Swanpool - go to Falmouth beach and follow the cliff path at the right hand end, buy great ice cream at beach hut, cross road to pool.
Or drive there.
At the seaside end are usually 1-3 Med gulls and Water rail that appear from the reeds to your left.
Walk around the right hand side following the main road, from about half way look again for Water rail about two feet from the edge.
At the 'ducks crossing' sign there has been a Shoveler duck, some strange x-Mallard, a true Mallard female that's surviving well with a deformed beak.
Looking across the pool there's a breeding raft for the Mute swans that's popular with the Cormorants for drying out - the Cormorants are looking very fine in breeding plumage just now.
From the sign follow the pool around past a bench and pool map - look to the right for a nasty building that might be a pumping station, turn right there up a narrow lane into the
Swanvale nature reserve - it's about 200 yards long.

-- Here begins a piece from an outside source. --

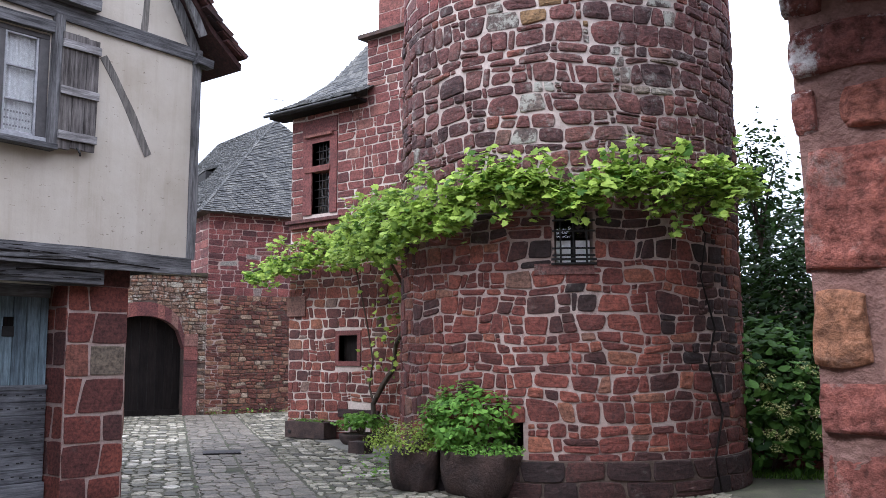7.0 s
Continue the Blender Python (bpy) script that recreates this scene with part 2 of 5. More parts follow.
M_FLAG = both("flagstone", FLAG, lichen=0.1, rough=0.75, relief=0.4)
M_SLATE = both("slate", SLATE, lichen=0.45, lichen_col=(0.26, 0.27, 0.23), rough=0.7, relief=0.4)
M_TILE = both("clay_tile", TILE, lichen=0.3, lichen_col=(0.16, 0.15, 0.09))
MORTAR = mottled("lime_mortar", (0.38, 0.30, 0.265), (0.60, 0.51, 0.455), 0.9, 0.95, 0.5, 0.02, fine=20, c2=(0.17, 0.105, 0.095), spot=0.57)
MORTAR_RED = mottled("red_mortar", (0.29, 0.20, 0.175), (0.46, 0.35, 0.31), 6, 0.95, 0.6, 0.02)
MORTAR_DARK = mottled("earth_mortar", (0.05, 0.035, 0.028), (0.13, 0.09, 0.07), 6, 0.95, 0.6, 0.03)
MORTAR_GATE = mottled("gate_mortar", (0.20, 0.10, 0.085), (0.37, 0.22, 0.185), 9, 0.95, 0.9, 0.03, fine=45)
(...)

Lately there's been every Tit including Long tailed, Grey wagtail, Bullfinch, Jays, Nuthatch etc.
Returning to the pool you can continue the circuit back to the beach but that side is very overgrown, once at the beach at the right hand end there's another cafe - a few yards up the road from there is the coastal path which leads as far as you want to go - first stop is Maenporth a couple of miles away.
Falmouth is an odd place for birding, the sea is packed with huge Cormorants, occasional Little egret, few Gannets a Razorbill - not much else.
There's always a Kestrel around Pendennis castle, Turnstones scuttling about the quays, Herons down the creeks - come to think of it the best way to see Falmouth is by boat.
There are many boat trips.....
Ferry to St Mawes - see the 16th century castle and get a further ferry to Place house, walk around St Anthony head,
Ferry to Flushing and do a circular walk to Mylor churchtown,
Ferry to the Helford river and go to Trebah & Glendurgan gardens - both are magnificent and have private beaches.